═════ GIVEN MATERIAL

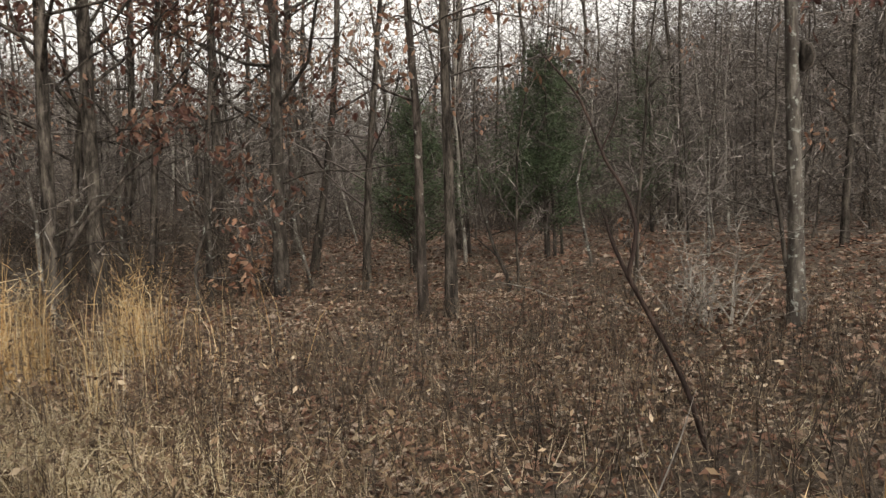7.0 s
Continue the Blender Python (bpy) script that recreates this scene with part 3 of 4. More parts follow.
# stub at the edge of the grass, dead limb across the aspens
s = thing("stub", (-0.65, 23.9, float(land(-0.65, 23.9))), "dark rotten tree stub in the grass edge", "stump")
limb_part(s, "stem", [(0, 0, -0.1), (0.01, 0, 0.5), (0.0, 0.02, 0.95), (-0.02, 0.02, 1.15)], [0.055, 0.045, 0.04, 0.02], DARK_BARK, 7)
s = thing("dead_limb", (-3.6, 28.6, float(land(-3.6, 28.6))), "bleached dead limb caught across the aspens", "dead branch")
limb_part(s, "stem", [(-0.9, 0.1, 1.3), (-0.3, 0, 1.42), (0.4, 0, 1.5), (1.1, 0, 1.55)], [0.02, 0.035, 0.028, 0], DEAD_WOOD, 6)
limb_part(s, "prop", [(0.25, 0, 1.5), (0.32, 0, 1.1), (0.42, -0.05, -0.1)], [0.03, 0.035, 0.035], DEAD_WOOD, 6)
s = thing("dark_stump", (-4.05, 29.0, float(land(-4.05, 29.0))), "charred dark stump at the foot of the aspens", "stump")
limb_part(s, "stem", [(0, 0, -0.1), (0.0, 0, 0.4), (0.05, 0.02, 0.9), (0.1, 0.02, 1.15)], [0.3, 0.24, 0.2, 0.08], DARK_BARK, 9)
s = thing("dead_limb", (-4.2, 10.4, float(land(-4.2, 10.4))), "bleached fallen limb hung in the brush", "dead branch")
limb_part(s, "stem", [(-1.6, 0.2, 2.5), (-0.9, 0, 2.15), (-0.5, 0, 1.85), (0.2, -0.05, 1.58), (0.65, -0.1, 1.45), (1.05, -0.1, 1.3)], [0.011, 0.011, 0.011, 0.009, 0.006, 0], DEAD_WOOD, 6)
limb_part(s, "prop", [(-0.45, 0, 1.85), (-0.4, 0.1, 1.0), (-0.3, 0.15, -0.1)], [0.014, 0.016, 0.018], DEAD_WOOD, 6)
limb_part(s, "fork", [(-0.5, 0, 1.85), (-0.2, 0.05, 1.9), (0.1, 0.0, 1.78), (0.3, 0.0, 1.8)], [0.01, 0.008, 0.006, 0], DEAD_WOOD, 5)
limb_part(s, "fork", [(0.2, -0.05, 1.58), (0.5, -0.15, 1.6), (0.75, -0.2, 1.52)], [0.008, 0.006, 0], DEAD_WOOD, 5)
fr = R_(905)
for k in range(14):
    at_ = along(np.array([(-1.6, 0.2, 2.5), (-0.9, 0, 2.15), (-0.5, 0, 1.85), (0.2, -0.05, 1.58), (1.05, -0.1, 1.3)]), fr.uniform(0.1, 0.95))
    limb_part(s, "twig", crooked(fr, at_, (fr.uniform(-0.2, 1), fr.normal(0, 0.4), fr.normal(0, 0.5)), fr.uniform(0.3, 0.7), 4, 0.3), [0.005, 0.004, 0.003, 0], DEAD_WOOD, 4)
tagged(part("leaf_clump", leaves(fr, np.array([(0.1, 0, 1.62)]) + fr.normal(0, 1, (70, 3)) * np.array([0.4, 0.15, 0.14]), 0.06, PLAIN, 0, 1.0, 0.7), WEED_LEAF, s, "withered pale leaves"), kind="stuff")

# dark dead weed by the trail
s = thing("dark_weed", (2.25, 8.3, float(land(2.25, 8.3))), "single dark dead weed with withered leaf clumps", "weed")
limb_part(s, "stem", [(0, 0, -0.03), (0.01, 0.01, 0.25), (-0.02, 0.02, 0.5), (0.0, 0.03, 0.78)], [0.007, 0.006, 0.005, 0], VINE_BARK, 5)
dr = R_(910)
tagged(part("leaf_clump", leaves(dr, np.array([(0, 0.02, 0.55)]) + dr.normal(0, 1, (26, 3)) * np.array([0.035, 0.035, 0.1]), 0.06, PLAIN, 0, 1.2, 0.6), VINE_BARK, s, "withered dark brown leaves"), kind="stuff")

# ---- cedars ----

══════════

EXERCISE:
Write the material out again exactly as it appears, dropping the pictures.

WRITTEN SOLUTION:
7.0 s
Continue the Blender Python (bpy) script that recreates this scene with part 3 of 4. More parts follow.
# stub at the edge of the grass, dead limb across the aspens
s = thing("stub", (-0.65, 23.9, float(land(-0.65, 23.9))), "dark rotten tree stub in the grass edge", "stump")
limb_part(s, "stem", [(0, 0, -0.1), (0.01, 0, 0.5), (0.0, 0.02, 0.95), (-0.02, 0.02, 1.15)], [0.055, 0.045, 0.04, 0.02], DARK_BARK, 7)
s = thing("dead_limb", (-3.6, 28.6, float(land(-3.6, 28.6))), "bleached dead limb caught across the aspens", "dead branch")
limb_part(s, "stem", [(-0.9, 0.1, 1.3), (-0.3, 0, 1.42), (0.4, 0, 1.5), (1.1, 0, 1.55)], [0.02, 0.035, 0.028, 0], DEAD_WOOD, 6)
limb_part(s, "prop", [(0.25, 0, 1.5), (0.32, 0, 1.1), (0.42, -0.05, -0.1)], [0.03, 0.035, 0.035], DEAD_WOOD, 6)
s = thing("dark_stump", (-4.05, 29.0, float(land(-4.05, 29.0))), "charred dark stump at the foot of the aspens", "stump")
limb_part(s, "stem", [(0, 0, -0.1), (0.0, 0, 0.4), (0.05, 0.02, 0.9), (0.1, 0.02, 1.15)], [0.3, 0.24, 0.2, 0.08], DARK_BARK, 9)
s = thing("dead_limb", (-4.2, 10.4, float(land(-4.2, 10.4))), "bleached fallen limb hung in the brush", "dead branch")
limb_part(s, "stem", [(-1.6, 0.2, 2.5), (-0.9, 0, 2.15), (-0.5, 0, 1.85), (0.2, -0.05, 1.58), (0.65, -0.1, 1.45), (1.05, -0.1, 1.3)], [0.011, 0.011, 0.011, 0.009, 0.006, 0], DEAD_WOOD, 6)
limb_part(s, "prop", [(-0.45, 0, 1.85), (-0.4, 0.1, 1.0), (-0.3, 0.15, -0.1)], [0.014, 0.016, 0.018], DEAD_WOOD, 6)
limb_part(s, "fork", [(-0.5, 0, 1.85), (-0.2, 0.05, 1.9), (0.1, 0.0, 1.78), (0.3, 0.0, 1.8)], [0.01, 0.008, 0.006, 0], DEAD_WOOD, 5)
limb_part(s, "fork", [(0.2, -0.05, 1.58), (0.5, -0.15, 1.6), (0.75, -0.2, 1.52)], [0.008, 0.006, 0], DEAD_WOOD, 5)
fr = R_(905)
for k in range(14):
    at_ = along(np.array([(-1.6, 0.2, 2.5), (-0.9, 0, 2.15), (-0.5, 0, 1.85), (0.2, -0.05, 1.58), (1.05, -0.1, 1.3)]), fr.uniform(0.1, 0.95))
    limb_part(s, "twig", crooked(fr, at_, (fr.uniform(-0.2, 1), fr.normal(0, 0.4), fr.normal(0, 0.5)), fr.uniform(0.3, 0.7), 4, 0.3), [0.005, 0.004, 0.003, 0], DEAD_WOOD, 4)
tagged(part("leaf_clump", leaves(fr, np.array([(0.1, 0, 1.62)]) + fr.normal(0, 1, (70, 3)) * np.array([0.4, 0.15, 0.14]), 0.06, PLAIN, 0, 1.0, 0.7), WEED_LEAF, s, "withered pale leaves"), kind="stuff")

# dark dead weed by the trail
s = thing("dark_weed", (2.25, 8.3, float(land(2.25, 8.3))), "single dark dead weed with withered leaf clumps", "weed")
limb_part(s, "stem", [(0, 0, -0.03), (0.01, 0.01, 0.25), (-0.02, 0.02, 0.5), (0.0, 0.03, 0.78)], [0.007, 0.006, 0.005, 0], VINE_BARK, 5)
dr = R_(910)
tagged(part("leaf_clump", leaves(dr, np.array([(0, 0.02, 0.55)]) + dr.normal(0, 1, (26, 3)) * np.array([0.035, 0.035, 0.1]), 0.06, PLAIN, 0, 1.2, 0.6), VINE_BARK, s, "withered dark brown leaves"), kind="stuff")

# ---- cedars ----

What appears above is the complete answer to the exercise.